This is an extremely technical article. I struggled with it. Lots of words I had to look up. The key datum from the whole thing? Keep your fat intake low to best fuel your mitochindria, the energy production units of your cells.
How to Become a More Efficient Glucose Burner
One of the key take-homes from this is that if you want to be optimally healthy, you want to burn glucose in your electron transport chain of your mitochondria, and one of the best ways to ensure that is to increase carbs and lower your fat intake.
As explained by Marshall, when you eat a meal, insulin is released. When you consume a meal that generates a lot of insulin, it suppresses the release of free fatty acids from your fat cells. Those free fatty acids are what cells import and burn in the mitochondria.
“Essentially, what the insulin is doing is it’s kind of telling the fat to get out of the way because you can’t efficiently burn fat and glucose at the same time because of the Randle cycle. The burning of fat will displace your ability to burn glucose,” Marshall explains.
“So, insulin lowers the amount of fat that can enter the mitochondria. Interestingly, it also lowers the amount of branched-chain amino acids that are circulating.”

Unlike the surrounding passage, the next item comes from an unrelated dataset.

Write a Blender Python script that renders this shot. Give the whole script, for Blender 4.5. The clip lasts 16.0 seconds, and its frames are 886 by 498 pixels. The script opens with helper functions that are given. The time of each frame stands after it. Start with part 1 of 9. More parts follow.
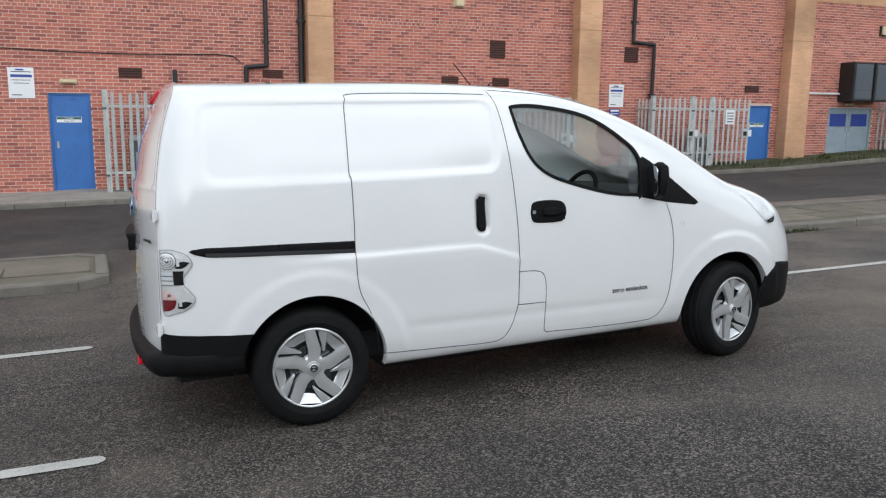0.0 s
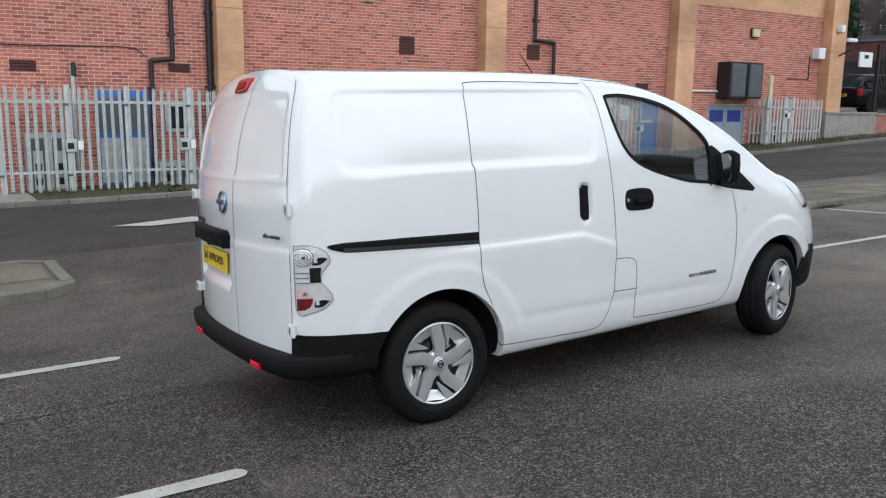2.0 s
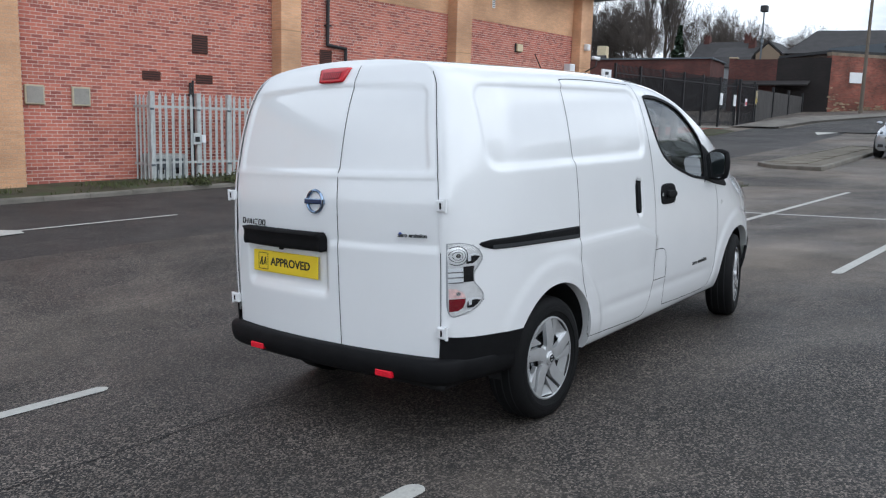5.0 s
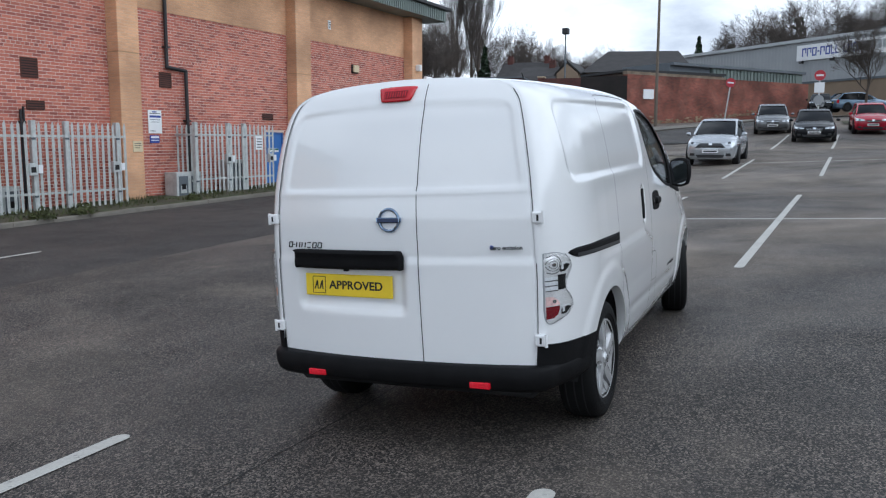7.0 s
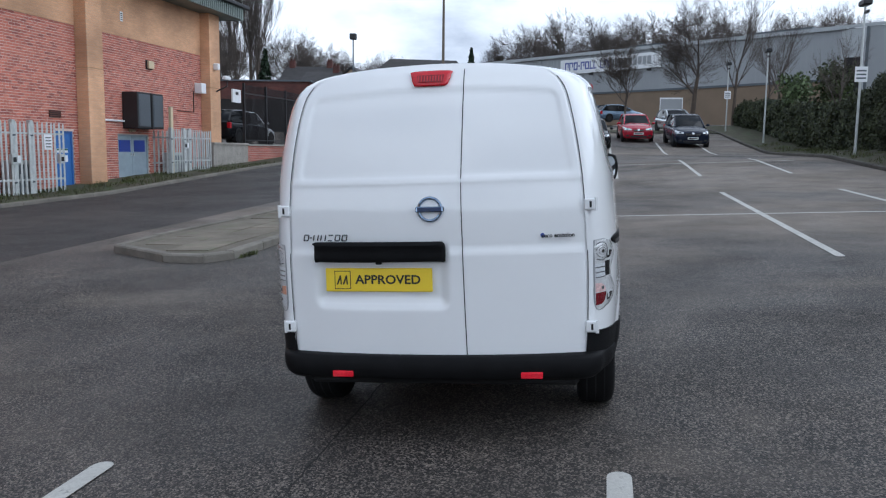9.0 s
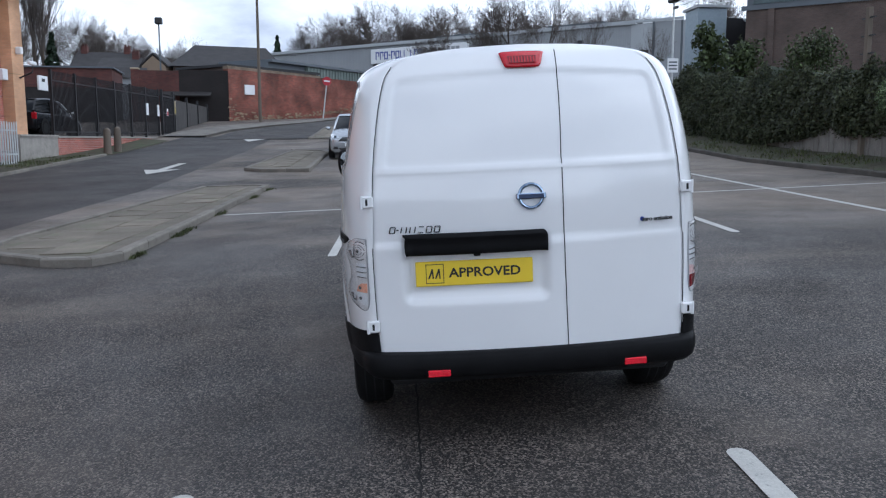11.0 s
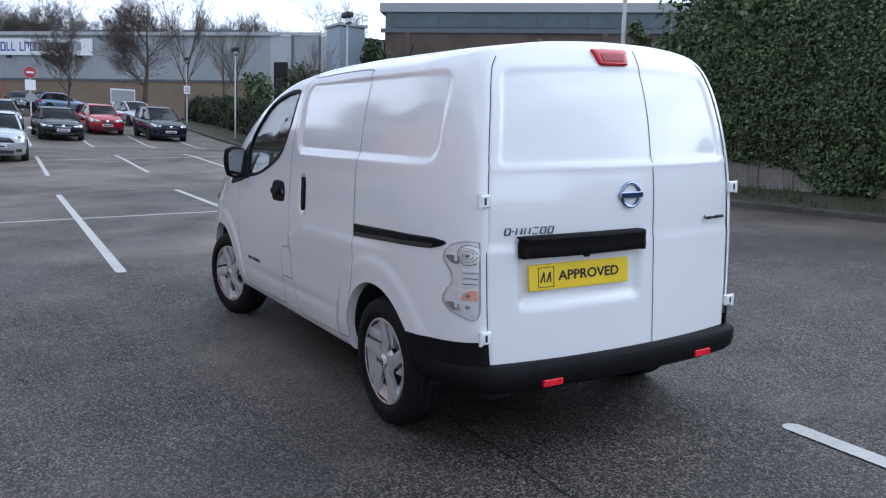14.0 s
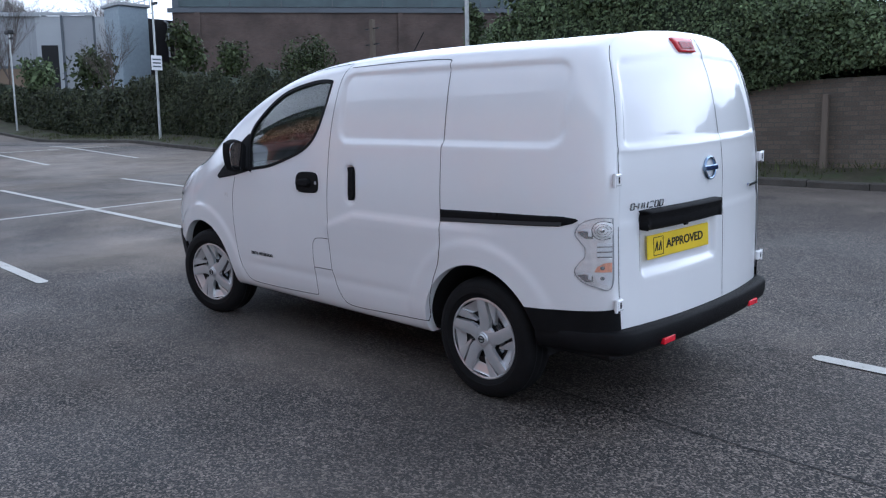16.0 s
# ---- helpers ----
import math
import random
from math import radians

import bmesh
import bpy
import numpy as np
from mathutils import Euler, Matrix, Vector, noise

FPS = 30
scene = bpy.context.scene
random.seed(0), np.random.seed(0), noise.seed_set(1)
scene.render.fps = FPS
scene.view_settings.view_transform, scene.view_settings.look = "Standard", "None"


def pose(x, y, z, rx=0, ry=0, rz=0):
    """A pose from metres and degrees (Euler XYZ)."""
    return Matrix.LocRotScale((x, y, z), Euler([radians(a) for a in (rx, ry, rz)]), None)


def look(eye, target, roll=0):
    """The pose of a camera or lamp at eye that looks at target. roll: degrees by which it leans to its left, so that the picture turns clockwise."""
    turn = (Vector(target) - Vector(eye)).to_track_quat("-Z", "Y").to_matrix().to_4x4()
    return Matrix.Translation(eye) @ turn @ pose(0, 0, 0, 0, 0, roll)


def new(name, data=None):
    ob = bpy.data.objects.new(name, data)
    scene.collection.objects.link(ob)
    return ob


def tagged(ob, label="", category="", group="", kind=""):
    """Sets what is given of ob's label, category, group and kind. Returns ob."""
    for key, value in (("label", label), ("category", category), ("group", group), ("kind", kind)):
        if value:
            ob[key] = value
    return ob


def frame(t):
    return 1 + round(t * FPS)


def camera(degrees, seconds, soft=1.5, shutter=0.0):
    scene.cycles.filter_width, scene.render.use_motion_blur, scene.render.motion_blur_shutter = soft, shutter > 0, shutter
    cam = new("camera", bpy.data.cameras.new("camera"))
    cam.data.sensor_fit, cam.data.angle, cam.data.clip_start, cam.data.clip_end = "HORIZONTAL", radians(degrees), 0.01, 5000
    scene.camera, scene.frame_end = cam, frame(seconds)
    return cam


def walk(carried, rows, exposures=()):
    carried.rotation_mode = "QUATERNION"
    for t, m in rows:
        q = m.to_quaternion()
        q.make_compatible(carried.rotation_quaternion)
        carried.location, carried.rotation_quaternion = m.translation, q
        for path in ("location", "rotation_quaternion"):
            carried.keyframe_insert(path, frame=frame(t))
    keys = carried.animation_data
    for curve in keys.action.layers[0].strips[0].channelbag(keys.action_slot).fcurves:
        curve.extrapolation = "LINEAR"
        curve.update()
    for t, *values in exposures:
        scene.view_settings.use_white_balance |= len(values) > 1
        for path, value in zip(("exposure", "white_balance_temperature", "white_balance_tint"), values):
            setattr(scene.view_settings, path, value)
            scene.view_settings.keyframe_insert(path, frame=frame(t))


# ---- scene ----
# ---------------- camera ----------------
cam = camera(57.0, 16.0, soft=1.2)
PATH = [
    (0, (0.352, 0.062, 1.665), (1.171, 1.854, 1.322), 0.70),
    (0.5, (0.039, 0.207, 1.662), (0.948, 1.955, 1.317), 0.77),
    (1, (-0.195, 0.395, 1.641), (0.777, 2.107, 1.290), 0.86),
    (1.5, (-0.515, 0.557, 1.629), (0.529, 2.227, 1.282), 1.04),
    (2, (-0.782, 0.752, 1.602), (0.329, 2.379, 1.258), 0.72),
    (2.5, (-1.027, 0.951, 1.595), (0.192, 2.501, 1.261), 0.20),
    (3, (-1.312, 1.141, 1.579), (0.035, 2.579, 1.237), 0.27),
    (5.3, (-2.222, 2.217, 1.497), (-0.603, 3.351, 1.194), 1.25),
    (5.5, (-2.310, 2.312, 1.501), (-0.663, 3.406, 1.203), 0.85),
    (6, (-2.447, 2.573, 1.471), (-0.736, 3.568, 1.184), 0.35),
    (6.5, (-2.623, 2.843, 1.465), (-0.862, 3.753, 1.195), 0.05),
    (7, (-2.794, 3.112, 1.460), (-0.976, 3.906, 1.204), 0.06),
    (7.5, (-2.872, 3.389, 1.426), (-1.000, 4.051, 1.190), 0.07),
    (8, (-3.002, 3.701, 1.408), (-1.088, 4.232, 1.176), -0.11),
    (8.5, (-3.024, 4.015, 1.381), (-1.080, 4.414, 1.134), 0.11),
    (9, (-3.019, 4.330, 1.364), (-1.052, 4.601, 1.125), 0.63),
    (9.2, (-3.038, 4.459, 1.371), (-1.064, 4.672, 1.128), 0.35),
    (11.3, (-2.797, 5.809, 1.314), (-0.834, 5.520, 1.067), 0.44),
    (11.5, (-2.752, 5.924, 1.297), (-0.799, 5.564, 1.063), 0.79),
    (12, (-2.641, 6.292, 1.299), (-0.726, 5.762, 1.075), 0.73),
    (12.5, (-2.475, 6.556, 1.274), (-0.591, 5.924, 1.047), 0.79),
    (13, (-2.329, 6.868, 1.278), (-0.494, 6.104, 1.055), 0.30),
    (13.5, (-2.163, 7.211, 1.247), (-0.402, 6.287, 1.034), 0.73),
    (14, (-1.949, 7.468, 1.241), (-0.260, 6.420, 1.017), 1.47),
    (14.5, (-1.774, 7.814, 1.241), (-0.144, 6.681, 0.999), 1.44),
    (15, (-1.551, 8.066, 1.222), (0.021, 6.854, 0.983), 0.36),
    (15.5, (-1.355, 8.352, 1.195), (0.140, 7.040, 0.972), -0.22),
    (16, (-1.165, 8.720, 1.265), (0.200, 7.285, 0.995), -0.98),
]
EXPOSURES = [(0, 0.30, 6000, 7), (3, 0.29, 5840, 7), (7, 0.15, 5620, 7), (9, 0.10, 5480, 8), (12, 0.22, 5360, 10), (13.3, 0.31, 5310, 10), (14.5, 0.46, 5270, 11), (15.4, 0.37, 5200, 11), (16, 0.37, 5190, 11)]
walk(cam, [(t, look(eye, target, roll)) for t, eye, target, roll in PATH], EXPOSURES)

# ---------------- world and sun ----------------
SUN_EL, SUN_AZ = radians(36), radians(180)     # height over the horizon; compass angle from +y, clockwise
world = bpy.data.worlds.new("sky")
scene.world = world
world.use_nodes = True
wn, wl = world.node_tree.nodes, world.node_tree.links
wn.clear()
w_out = wn.new("ShaderNodeOutputWorld")
w_bg = wn.new("ShaderNodeBackground")
w_sky = wn.new("ShaderNodeTexSky")
w_sky.sky_type = "NISHITA"
w_sky.sun_disc = False
w_sky.sun_elevation, w_sky.sun_rotation = SUN_EL, SUN_AZ
w_sky.air_density, w_sky.dust_density = 1.0, 1.5
w_co = wn.new("ShaderNodeTexCoord")
w_map = wn.new("ShaderNodeMapping")
w_map.inputs["Scale"].default_value = (2.0, 2.0, 5.2)
w_map.inputs["Location"].default_value = (0.4, 1.3, 0.2)
w_noise = wn.new("ShaderNodeTexNoise")
w_noise.inputs["Scale"].default_value = 1.1
w_noise.inputs["Detail"].default_value = 9
w_noise.inputs["Roughness"].default_value = 0.56
w_ramp = wn.new("ShaderNodeValToRGB")
w_ramp.color_ramp.elements[0].position, w_ramp.color_ramp.elements[0].color = 0.40, (4.2, 4.45, 5.0, 1)
w_ramp.color_ramp.elements[1].position, w_ramp.color_ramp.elements[1].color = 0.595, (11.0, 11.0, 11.0, 1)
w_cover = wn.new("ShaderNodeMapRange")
w_cover.inputs["From Min"].default_value, w_cover.inputs["From Max"].default_value = 0.60, 0.72
w_cover.inputs["To Min"].default_value, w_cover.inputs["To Max"].default_value = 1.0, 0.9
w_mix = wn.new("ShaderNodeMix")
w_mix.data_type = "RGBA"
wl.new(w_co.outputs["Generated"], w_map.inputs["Vector"])
wl.new(w_map.outputs["Vector"], w_noise.inputs["Vector"])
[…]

Marshall struggled with elevated blood glucose in the mornings and, as an experiment, he swapped muscle meat and protein from grains for bone broth and pork rinds.
“Papers have shown there’s this competition between branched-chain amino acids that are high in muscle meats and grains, and glycine that is high in connective tissues, collagen, gelatin,” he says.
Within about two weeks, his fasting blood glucose was reliably right around 80, which is optimal. He was consuming about 600 grams of mostly starch and some sugars, primarily sucrose from whole fruit.